▸ **OBJECTIVE**: Below are records that hold pictures; write out only the lines from their start through the line with "return Matrix.Translation(eye) @", exactly, and drop the pictures.

* Start *

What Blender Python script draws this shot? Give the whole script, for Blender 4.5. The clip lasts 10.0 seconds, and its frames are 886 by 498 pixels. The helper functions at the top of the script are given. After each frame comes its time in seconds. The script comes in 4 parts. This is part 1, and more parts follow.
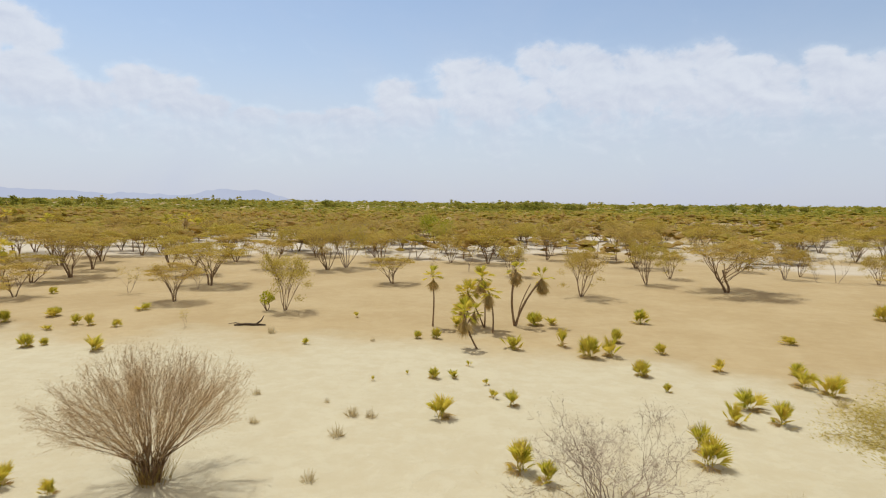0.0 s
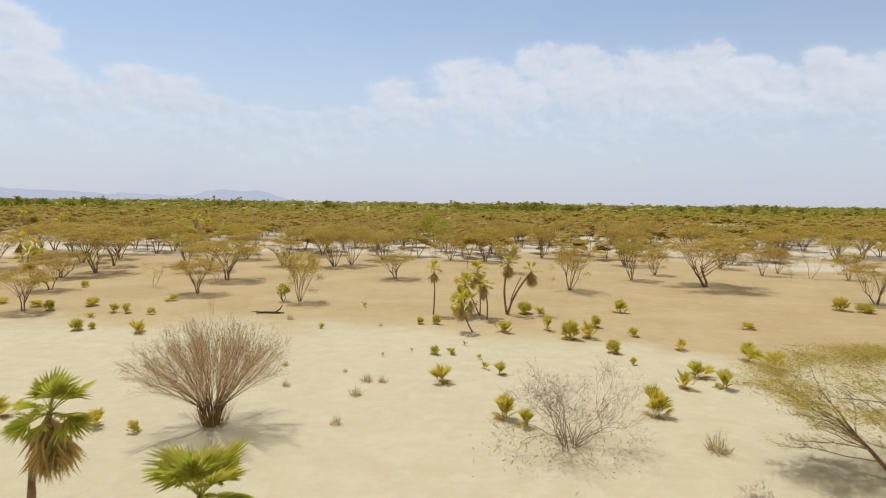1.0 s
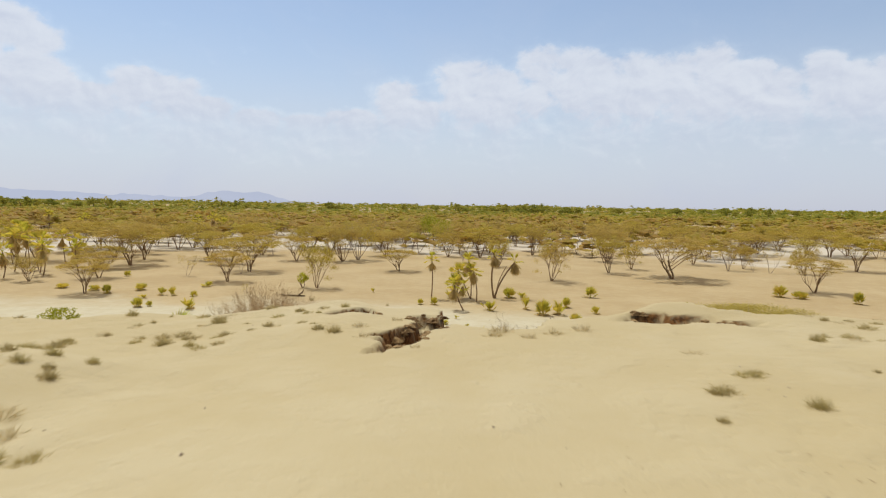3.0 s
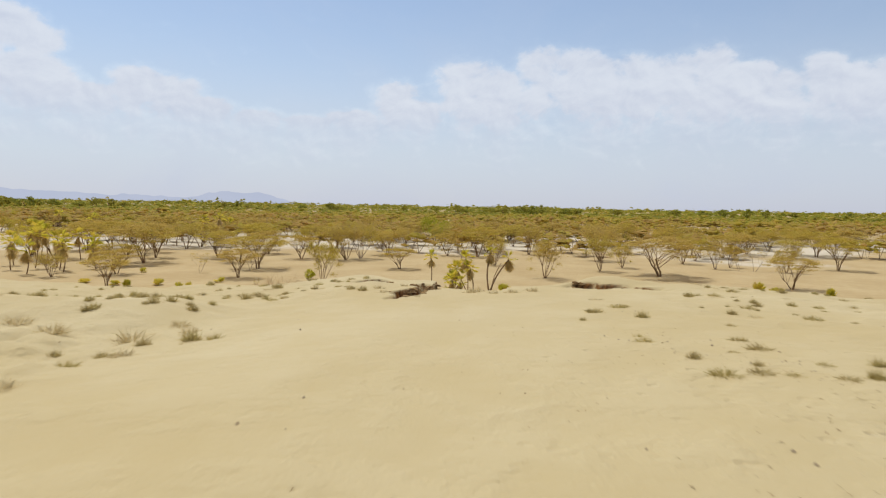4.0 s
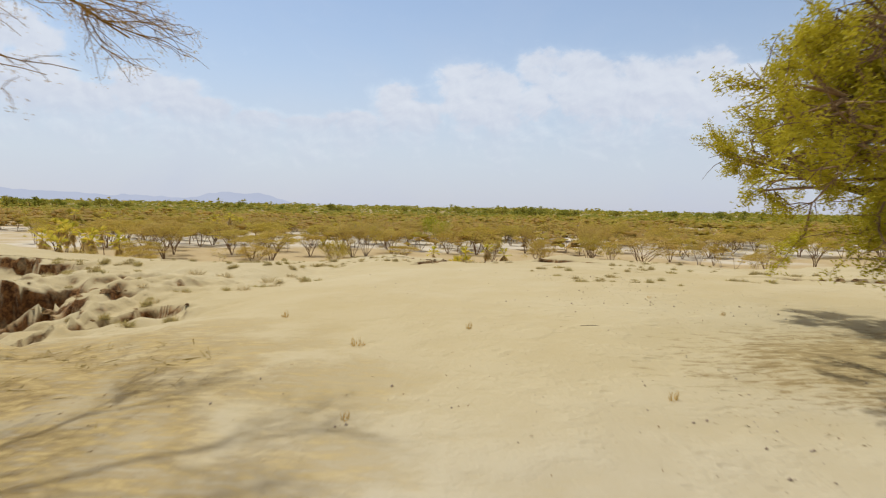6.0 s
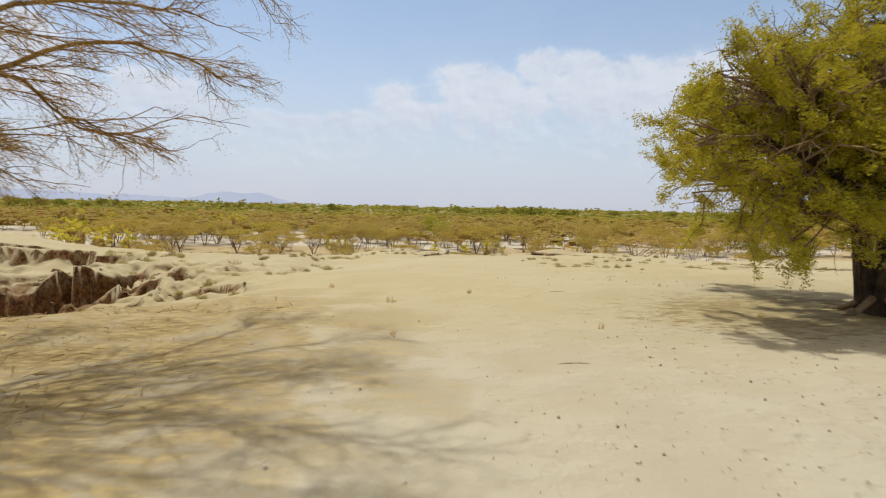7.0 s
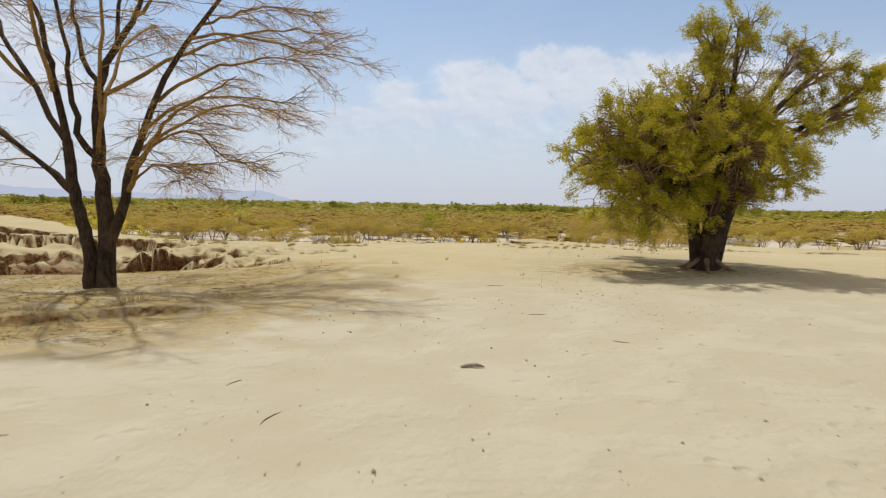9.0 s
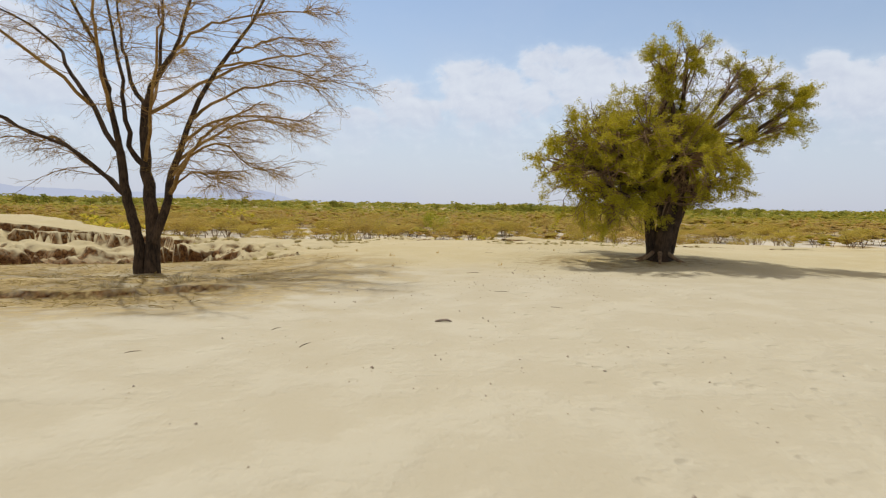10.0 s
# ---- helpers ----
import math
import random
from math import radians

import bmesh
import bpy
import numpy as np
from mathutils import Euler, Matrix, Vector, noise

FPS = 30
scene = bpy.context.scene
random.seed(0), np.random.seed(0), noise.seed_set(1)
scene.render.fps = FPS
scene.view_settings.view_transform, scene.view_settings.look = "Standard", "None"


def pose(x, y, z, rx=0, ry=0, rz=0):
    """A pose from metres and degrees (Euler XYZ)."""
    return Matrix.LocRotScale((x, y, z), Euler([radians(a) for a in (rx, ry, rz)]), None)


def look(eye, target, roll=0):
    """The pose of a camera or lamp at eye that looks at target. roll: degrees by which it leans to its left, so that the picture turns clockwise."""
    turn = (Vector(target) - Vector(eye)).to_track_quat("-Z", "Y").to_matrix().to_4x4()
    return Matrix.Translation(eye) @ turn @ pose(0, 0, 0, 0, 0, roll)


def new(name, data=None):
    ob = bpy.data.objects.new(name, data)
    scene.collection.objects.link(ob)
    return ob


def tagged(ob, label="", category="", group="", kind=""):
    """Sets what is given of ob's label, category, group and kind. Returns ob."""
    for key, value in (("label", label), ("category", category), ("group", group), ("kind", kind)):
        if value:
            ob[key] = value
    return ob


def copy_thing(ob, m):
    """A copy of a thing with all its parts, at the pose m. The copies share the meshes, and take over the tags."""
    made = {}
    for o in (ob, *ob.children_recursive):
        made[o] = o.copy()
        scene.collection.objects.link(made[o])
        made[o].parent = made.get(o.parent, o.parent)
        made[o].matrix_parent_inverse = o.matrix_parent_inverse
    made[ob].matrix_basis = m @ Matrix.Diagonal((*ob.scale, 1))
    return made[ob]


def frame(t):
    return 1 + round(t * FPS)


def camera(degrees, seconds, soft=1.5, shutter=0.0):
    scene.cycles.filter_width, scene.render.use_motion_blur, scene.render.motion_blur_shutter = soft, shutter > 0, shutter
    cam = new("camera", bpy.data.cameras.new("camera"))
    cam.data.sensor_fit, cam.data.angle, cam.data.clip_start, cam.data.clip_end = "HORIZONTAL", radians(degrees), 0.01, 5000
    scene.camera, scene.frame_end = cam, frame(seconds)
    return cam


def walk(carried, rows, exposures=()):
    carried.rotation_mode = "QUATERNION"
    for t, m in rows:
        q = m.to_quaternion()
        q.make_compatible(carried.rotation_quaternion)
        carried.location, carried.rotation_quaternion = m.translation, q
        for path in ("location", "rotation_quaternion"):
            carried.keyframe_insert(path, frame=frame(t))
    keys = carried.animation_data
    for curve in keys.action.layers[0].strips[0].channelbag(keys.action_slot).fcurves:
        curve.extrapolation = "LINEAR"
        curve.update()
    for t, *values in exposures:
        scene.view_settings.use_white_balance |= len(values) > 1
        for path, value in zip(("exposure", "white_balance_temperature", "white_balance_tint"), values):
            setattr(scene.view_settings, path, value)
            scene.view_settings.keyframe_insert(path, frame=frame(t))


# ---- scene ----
# ---- camera ----
cam = camera(72.0, 10.0, soft=1.2, shutter=0.35)
PATH = [
    (0, (-0.524, 47.052, 1.89), (-0.545, 49.046, 1.74), 0.63),
    (0.5, (-0.495, 43.802, 1.919), (-0.516, 45.796, 1.77), 0.65),
    (1, (-0.451, 40.452, 1.928), (-0.471, 42.447, 1.78), 0.66),
    (1.5, (-0.395, 37.387, 1.93), (-0.416, 39.382, 1.783), 0.69),
    (2, (-0.252, 34.345, 1.892), (-0.274, 36.339, 1.745), 0.73),
    (2.5, (-0.051, 31.609, 1.808), (-0.073, 33.603, 1.664), 0.8),
    (4, (0.375, 23.846, 1.718), (0.353, 25.842, 1.58), 1.0),
    (4.5, (0.395, 21.536, 1.686), (0.373, 23.532, 1.55), 1.06),
    (5, (0.36, 19.277, 1.641), (0.339, 21.272, 1.506), 1.11),
    (5.5, (0.297, 17.582, 1.631), (0.276, 19.577, 1.497), 1.15),
    (7, (0.122, 12.9, 1.585), (0.102, 14.896, 1.45), 1.15),
    (7.5, (0.185, 11.477, 1.554), (0.164, 13.472, 1.417), 1.1),
    (8, (0.352, 9.916, 1.585), (0.328, 11.911, 1.438), 1.02),
    (8.5, (0.462, 8.563, 1.559), (0.438, 10.557, 1.413), 1.02),
    (9, (0.589, 7.191, 1.539), (0.566, 9.185, 1.395), 1.05),
    (9.5, (0.746, 6.005, 1.536), (0.722, 8.0, 1.393), 1.1),
    (10, (0.917, 4.726, 1.559), (0.893, 6.721, 1.414), 1.1),
]
walk(cam, [(t, look(eye, target, roll)) for t, eye, target, roll in PATH])

# ---- sky, sun ----
SUN_WAY = Vector((-0.31, 0.42, 1.0)).normalized()
sun = new("sun", bpy.data.lights.new("sun", 'SUN'))
sun.data.energy = 3.0
sun.data.angle = radians(1.0)
sun.data.color = (1.0, 0.98, 0.945)
sun.matrix_world = look(SUN_WAY * 60, (0, 0, 0))

world = bpy.data.worlds.new("sky")
scene.world = world
world.use_nodes = True


class Nodes:
    """A short hand for wiring nodes."""

    def __init__(self, tree):
        self.tree = tree

    def put(self, value, socket):
        if isinstance(value, bpy.types.NodeSocket):
            self.tree.links.new(value, socket)
        elif value is not None:
            socket.default_value = value

    def math(self, op, a, b=None, c=None, clamp=False):
        n = self.tree.nodes.new("ShaderNodeMath")
        n.operation, n.use_clamp = op, clamp
        for i, v in enumerate((a, b, c)):
            self.put(v, n.inputs[i])
        return n.outputs[0]

    def vec(self, op, a, b=None):
        n = self.tree.nodes.new("ShaderNodeVectorMath")
        n.operation = op
        self.put(a, n.inputs[0])
        self.put(b, n.inputs[1])
        return n.outputs["Value"] if op in ('DOT_PRODUCT', 'LENGTH', 'DISTANCE') else n.outputs[0]

    def ramp(self, v, lo, hi, a=0.0, b=1.0):
        n = self.tree.nodes.new("ShaderNodeMapRange")
        n.interpolation_type = 'SMOOTHSTEP'
        for i, x in enumerate((v, lo, hi, a, b)):
            self.put(x, n.inputs[i])
        return n.outputs[0]

    def noise(self, v, scale, detail=4.0, rough=0.55, distort=0.0):
        n = self.tree.nodes.new("ShaderNodeTexNoise")
        self.put(v, n.inputs["Vector"])
        n.inputs["Scale"].default_value = scale
        n.inputs["Detail"].default_value = detail
        n.inputs["Roughness"].default_value = rough
        n.inputs["Distortion"].default_value = distort
        return n.outputs[0]

    def mix(self, f, a, b):
        n = self.tree.nodes.new("ShaderNodeMix")
        n.data_type = 'RGBA'
        self.put(f, n.inputs[0])
        self.put((*a, 1) if isinstance(a, tuple) else a, n.inputs[6])
        self.put((*b, 1) if isinstance(b, tuple) else b, n.inputs[7])
        return n.outputs[2]

    def split(self, v):
        n = self.tree.nodes.new("ShaderNodeSeparateXYZ")
        self.put(v, n.inputs[0])
        return n.outputs

    def join(self, x, y, z):
        n = self.tree.nodes.new("ShaderNodeCombineXYZ")
        for i, v in enumerate((x, y, z)):
            self.put(v, n.inputs[i])
        return n.outputs[0]


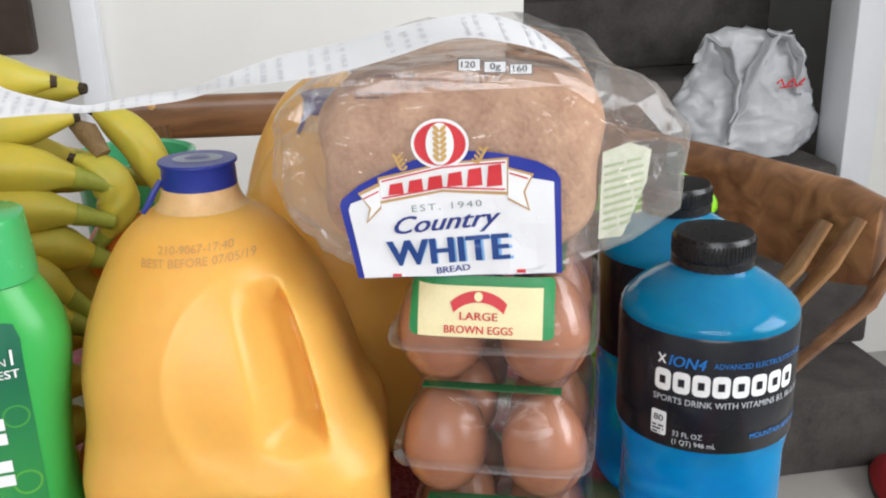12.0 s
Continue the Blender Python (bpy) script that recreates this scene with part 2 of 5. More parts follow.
LIGHT_GREEN, LIME, CREAM, PURPLE = ink("light_green_ink", (0.3, 0.6, 0.2)), ink("lime_ink", (0.45, 0.6, 0.05)), ink("cream_ink", (0.82, 0.72, 0.42)), ink("purple_ink", (0.25, 0.03, 0.18))
SKY_BLUE, TEAL, PALE = ink("light_blue_ink", (0.2, 0.42, 0.72)), ink("dark_green_ink", (0.01, 0.13, 0.075)), ink("pale_blue_ink", (0.55, 0.65, 0.8))

# clear and coloured bodies
JUICE = mat("orange_juice_plastic", (0.79, 0.415, 0.085), 0.36, var=0.05, scale=12, sss=0.45, radius=0.03, bump=0.06, bump_scale=60)
PERT_GREEN = mat("green_bottle_plastic", (0.04, 0.38, 0.075), 0.3, var=0.04, scale=15, sss=0.15, radius=0.01, bump=0.05, bump_scale=90)
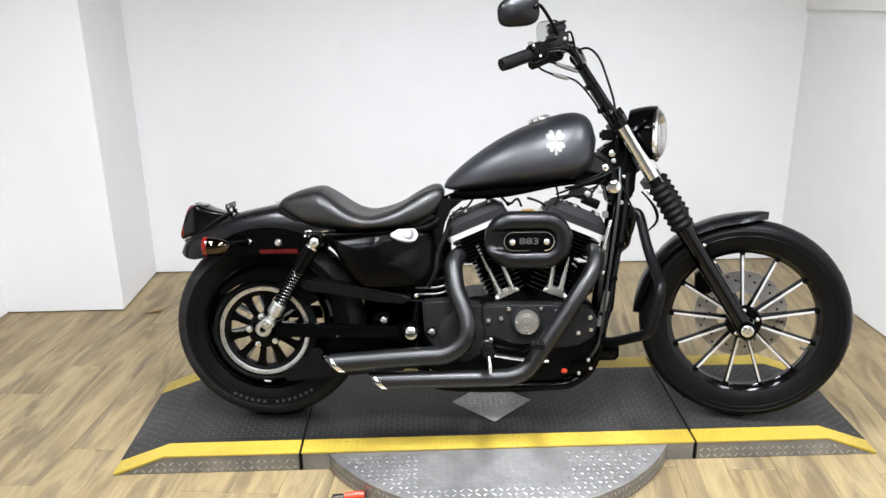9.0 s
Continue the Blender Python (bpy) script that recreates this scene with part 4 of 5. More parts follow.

* End *

▸ **ANSWER TO THIS PROBLEM**:
What Blender Python script draws this shot? Give the whole script, for Blender 4.5. The clip lasts 10.0 seconds, and its frames are 886 by 498 pixels. The helper functions at the top of the script are given. After each frame comes its time in seconds. The script comes in 4 parts. This is part 1, and more parts follow.
0.0 s
1.0 s
3.0 s
4.0 s
6.0 s
7.0 s
9.0 s
10.0 s
# ---- helpers ----
import math
import random
from math import radians

import bmesh
import bpy
import numpy as np
from mathutils import Euler, Matrix, Vector, noise

FPS = 30
scene = bpy.context.scene
random.seed(0), np.random.seed(0), noise.seed_set(1)
scene.render.fps = FPS
scene.view_settings.view_transform, scene.view_settings.look = "Standard", "None"


def pose(x, y, z, rx=0, ry=0, rz=0):
    """A pose from metres and degrees (Euler XYZ)."""
    return Matrix.LocRotScale((x, y, z), Euler([radians(a) for a in (rx, ry, rz)]), None)


def look(eye, target, roll=0):
    """The pose of a camera or lamp at eye that looks at target. roll: degrees by which it leans to its left, so that the picture turns clockwise."""
    turn = (Vector(target) - Vector(eye)).to_track_quat("-Z", "Y").to_matrix().to_4x4()
    return Matrix.Translation(eye) @ turn @ pose(0, 0, 0, 0, 0, roll)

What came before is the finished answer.